Sadly true, LB. As the senators eventually got around to highlighting, the simple question of why a properly maintained aircraft can drop water, carry cargo and operate with 'task specialists' all day long but not carry firefighters from A to B should be easily answered, but is instead somehow incredibly tricky for CASA to quickly and effectively address, according to them.

This is not just about restricted category of airworthiness, it's bound up in the frankly stupid delineation between passenger transport and aerial work under Parts 133 and 138 respectively. Somehow a properly trained, briefed and current person who could legally be on board spotting fires suddenly turns into the equivalent of a first-time passenger who just walked in off the street for a scenic flight. We have the ridiculous situation of changing between rule sets not only on the same day, but the same flight sometimes for many helicopter operations, which can also make you jump between flight and duty appendices ... suddenly you had to have had a day off yesterday because now you're carrying passengers instead of task specialists!
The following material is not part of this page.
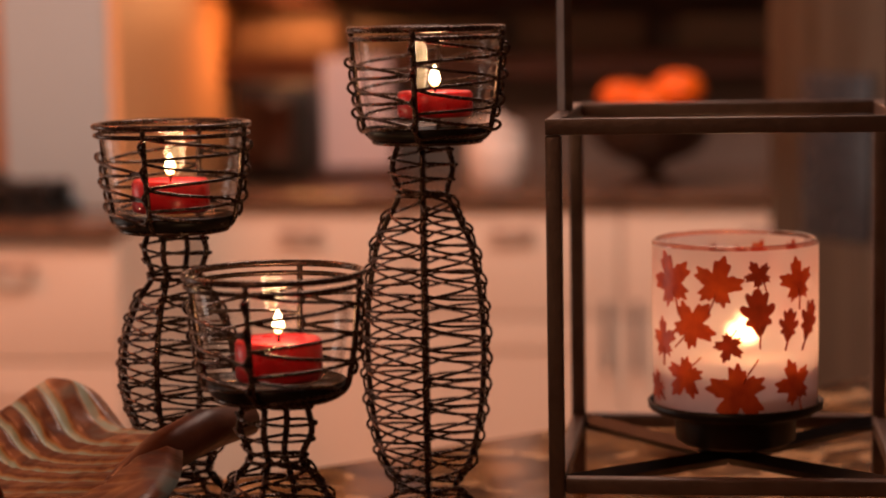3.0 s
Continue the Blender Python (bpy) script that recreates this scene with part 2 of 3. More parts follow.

This is the sort of rubbish the senators, via their staff if necessary, should be researching and then bringing to bear in these hearings, or require CASA to answer in detail by other means. When it comes down to it, just trying to read the CASRs and apply them to an actual operator's situation (what was formerly a charter / aerial work helicopter operation would be a good start point) quickly exposes many ambiguities and contradictions, which the reg writers have clearly not even considered. Just try and get a straight answer on a curly question out of CASA's guidance portal (supposedly the 'single source of truth') and you'll see what I mean. Same vagueness, different name.